= Pearson Playwrights' Scheme =

Pearson Playwrights' Scheme (formerly Thames Television Theatre Writers Scheme) is a British organisation established in 1973 to support theatre writing. It runs the Pearson Award for Best New Play.

==History==

In 1973, Howard Thomas, then managing director of Thames Television, launched the Thames Television Theatre Writers Scheme to support and celebrate new writing in the theatre. He believed that television owed much to the theatre for its supply of creative talent. In 1993 Pearson PLC took over the sponsorship of the scheme and it became the Pearson Playwrights' Scheme.
Over the past 30 years, the scheme has helped launch some of the finest British play-writing talent. Each year, bursaries are awarded to new writers and an additional award is offered to the writer of the best play.
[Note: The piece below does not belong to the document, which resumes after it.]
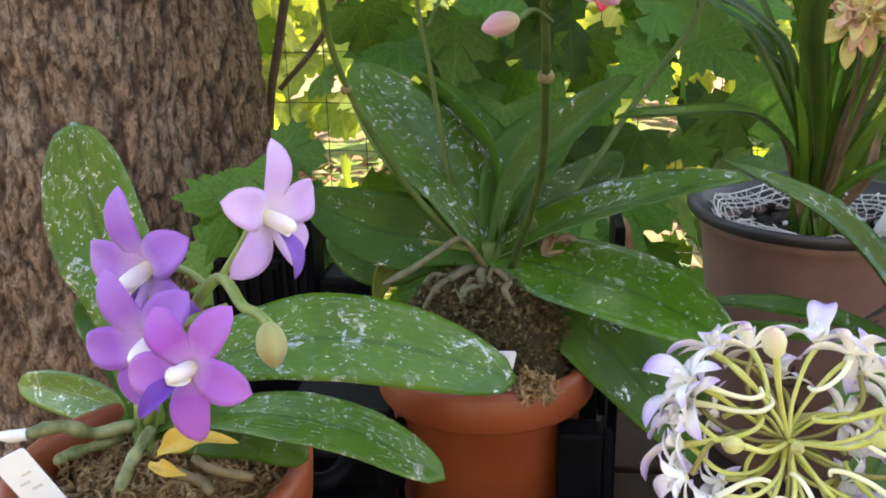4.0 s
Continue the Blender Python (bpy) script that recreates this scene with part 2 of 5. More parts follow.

These are selected by the scheme's panel, chaired by Sir John Mortimer CBE QC. The awards are called the Pearson Award for Best New Play.

Since 2014 the scheme has been sponsored by Channel 4.

== Panel and patrons ==

The panel has included Michael Billington, Thelma Holt, Sue Summers, Catherine Johnson, Beryl Bainbridge and John Tydeman.
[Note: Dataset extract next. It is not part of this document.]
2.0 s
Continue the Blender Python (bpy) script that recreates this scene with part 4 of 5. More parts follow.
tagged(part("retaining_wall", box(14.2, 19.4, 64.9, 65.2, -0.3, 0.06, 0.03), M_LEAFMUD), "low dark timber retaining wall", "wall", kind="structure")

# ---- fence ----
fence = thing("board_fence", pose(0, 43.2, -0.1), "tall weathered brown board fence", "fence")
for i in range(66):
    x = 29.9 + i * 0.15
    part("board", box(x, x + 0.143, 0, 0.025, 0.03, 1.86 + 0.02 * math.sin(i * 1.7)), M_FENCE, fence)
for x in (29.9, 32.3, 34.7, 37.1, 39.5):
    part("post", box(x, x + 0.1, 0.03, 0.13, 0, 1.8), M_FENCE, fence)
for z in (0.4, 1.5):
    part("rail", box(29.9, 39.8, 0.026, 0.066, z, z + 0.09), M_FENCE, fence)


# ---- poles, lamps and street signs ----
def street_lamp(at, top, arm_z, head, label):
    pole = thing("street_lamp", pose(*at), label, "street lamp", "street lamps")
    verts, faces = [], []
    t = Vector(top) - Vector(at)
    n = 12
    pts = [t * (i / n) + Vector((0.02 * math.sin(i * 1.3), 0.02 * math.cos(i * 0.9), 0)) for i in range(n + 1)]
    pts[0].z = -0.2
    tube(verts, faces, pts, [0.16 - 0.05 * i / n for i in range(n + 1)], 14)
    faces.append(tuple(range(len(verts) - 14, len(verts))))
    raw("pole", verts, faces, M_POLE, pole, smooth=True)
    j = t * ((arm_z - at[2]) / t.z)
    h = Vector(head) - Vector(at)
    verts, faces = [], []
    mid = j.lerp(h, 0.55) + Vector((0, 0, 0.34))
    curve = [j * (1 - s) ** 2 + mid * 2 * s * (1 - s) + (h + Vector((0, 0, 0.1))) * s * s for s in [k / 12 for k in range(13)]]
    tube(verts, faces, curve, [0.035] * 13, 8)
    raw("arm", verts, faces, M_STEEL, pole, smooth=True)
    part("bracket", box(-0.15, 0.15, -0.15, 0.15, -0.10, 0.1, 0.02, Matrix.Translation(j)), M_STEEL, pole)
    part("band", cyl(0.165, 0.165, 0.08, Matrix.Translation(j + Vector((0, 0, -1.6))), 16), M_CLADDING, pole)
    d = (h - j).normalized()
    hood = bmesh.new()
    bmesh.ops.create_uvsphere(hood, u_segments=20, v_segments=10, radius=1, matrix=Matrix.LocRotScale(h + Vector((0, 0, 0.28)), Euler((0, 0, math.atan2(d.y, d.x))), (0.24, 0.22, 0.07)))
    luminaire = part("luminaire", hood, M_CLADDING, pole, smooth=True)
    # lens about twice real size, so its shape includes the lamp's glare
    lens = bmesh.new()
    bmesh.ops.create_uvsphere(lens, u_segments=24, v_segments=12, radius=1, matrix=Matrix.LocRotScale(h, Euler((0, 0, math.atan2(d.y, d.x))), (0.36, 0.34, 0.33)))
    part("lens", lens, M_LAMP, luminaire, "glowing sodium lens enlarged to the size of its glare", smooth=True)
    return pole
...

Patrons include Sir Alan Ayckbourn, Alan Bleasdale, Stephen Daldry, Dame Judi Dench, Sir Richard Eyre, Sir Peter Hall, Sir Jeremy Isaacs, Joan Plowright, Sir Tom Stoppard and Sue Townsend.

The scheme is administrated by Jack Andrews, and is supported by The Peggy Ramsay Foundation and The Olivier Foundation.
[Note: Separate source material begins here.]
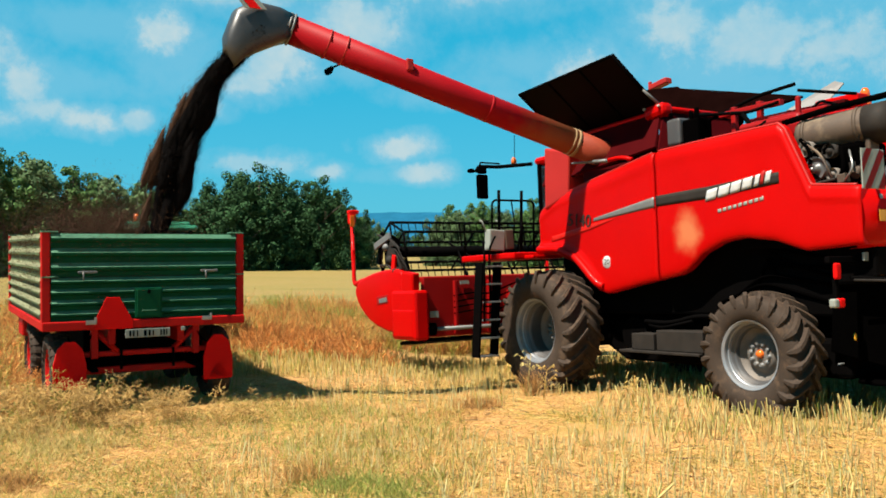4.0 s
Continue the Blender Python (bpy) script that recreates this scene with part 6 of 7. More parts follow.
    for yb, zb, yt, zt, hw in ((5.36, 4.86, 5.29, 5.23, 0.20), (5.52, 4.80, 5.50, 5.29, 0.215), (5.76, 4.68, 5.84, 5.32, 0.22), (5.95, 4.57, 6.08, 5.18, 0.215), (6.06, 4.48, 6.22, 4.84, 0.17), (6.12, 4.42, 6.22, 4.56, 0.11)):
        lo_, hi_ = Vector((0, yb, zb)), Vector((0, yt, zt))
        mid_, half_ = (lo_ + hi_) / 2, (hi_ - lo_) / 2
        ring = []
        for k in range(24):
            a = k * math.tau / 24
            cx, sx = math.cos(a), math.sin(a)
            cx, sx = math.copysign(abs(cx) ** 0.62, cx), math.copysign(abs(sx) ** 0.62, sx)
            ring.append(bm.verts.new(Vector((4.06 - 0.10 * (yb - 5.36), 0, 0)) + mid_ + half_ * sx + Vector((cx * hw, 0, 0))))
        sections.append(ring)
    for a, b in zip(sections, sections[1:]):
        for k in range(24):
            bm.faces.new((a[k], a[(k + 1) % 24], b[(k + 1) % 24], b[k])).smooth = True
    bmesh.ops.recalc_face_normals(bm, faces=bm.faces)
    sp = part("spout", bm, SPOUT, c, "grey-black bent discharge spout")
    md = sp.modifiers.new("wall", "SOLIDIFY")
    md.thickness = 0.012
    bm = bmesh.new()
    quad_plate(bm, [(3.77, 6.16, 5.33), (3.80, 5.84, 5.30), (3.79, 5.72, 5.17), (3.76, 6.02, 5.15)], 0.012)
    rp = part("warning_plate", bm, PALE, sp, "red and white striped plate")
    bm = bmesh.new()
    quad_plate(bm, [(3.765, 6.10, 5.325), (3.785, 5.93, 5.31), (3.775, 5.80, 5.165), (3.755, 5.95, 5.155)], 0.006)
    part("stripe", bm, REFLEX, rp)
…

== Pearson Award for Best New Play ==
Winners of the Pearson Award for Best New Play, awarded annually since 1982.

- 1982 Borderline by Hanif Kureishi (Royal Court Theatre)
- 1983 True Dare Kiss by Debbie Horsfield (Liverpool Playhouse)
- 1984 No award given
- 1985 Particular Friendships by Martin Allen (Hampstead Theatre)
- 1986 The Boys from Hibernia by Mark Power (Belgrave Theatre, Coventry)
- 1987 Dreams of San Francisco by Jacqueline Holborough (Bush Theatre)
- 1988 No award given
- 1989 Poor Beast in the Rain by Billy Roche (Bush Theatre)
- 1990 The Pool of Bethesda by Allan Cubitt (Guildhall School)
- 1991 Talking in Tongues by Winsome Pinnock (Royal Court Theatre) & Dead Sheep by Catherine Johnson (Bush Theatre)
- 1992 Worlds Apart by Paul Sirett (Theatre Royal, Stratford)
- 1993 No award given

Scheme taken over from Thames by Pearson.

- 1994 Uganda by Judith Johnson (Royal National Theatre)
- 1995 Pale Horse by Joe Penhall (Royal National Theatre)
- 1996 The Cripple of Inishmaan by Martin McDonagh (Royal National Theatre)
- 1997 Nabokov's Gloves by Peter Moffat (Warehouse Theatre)
- 1998 Martha, Josie & the Chinese Elvis by Charlotte Jones (Octagon Theatre, Bolton)
- 1999 Trust by Gary Mitchell (Royal National Theatre)
- 2000 Normal by Helen Blakeman (Bush Theatre)
- 2001 Port by Simon Stephens (Royal Exchange Theatre, Manchester)
- 2002 Drowned World by Gary Owen (Paines Plough) & Honeymoon Suite by Richard Bean (Royal National Theatre)
- 2003 The Straits by Gregory Burke (Royal National Theatre)
- 2004 All the Ordinary Angels by Nick Leather (Royal Exchange Theatre, Manchester)
- 2005 Breathing Corpses by Laura Wade (Finborough Theatre). Play produced at the Royal Court Theatre.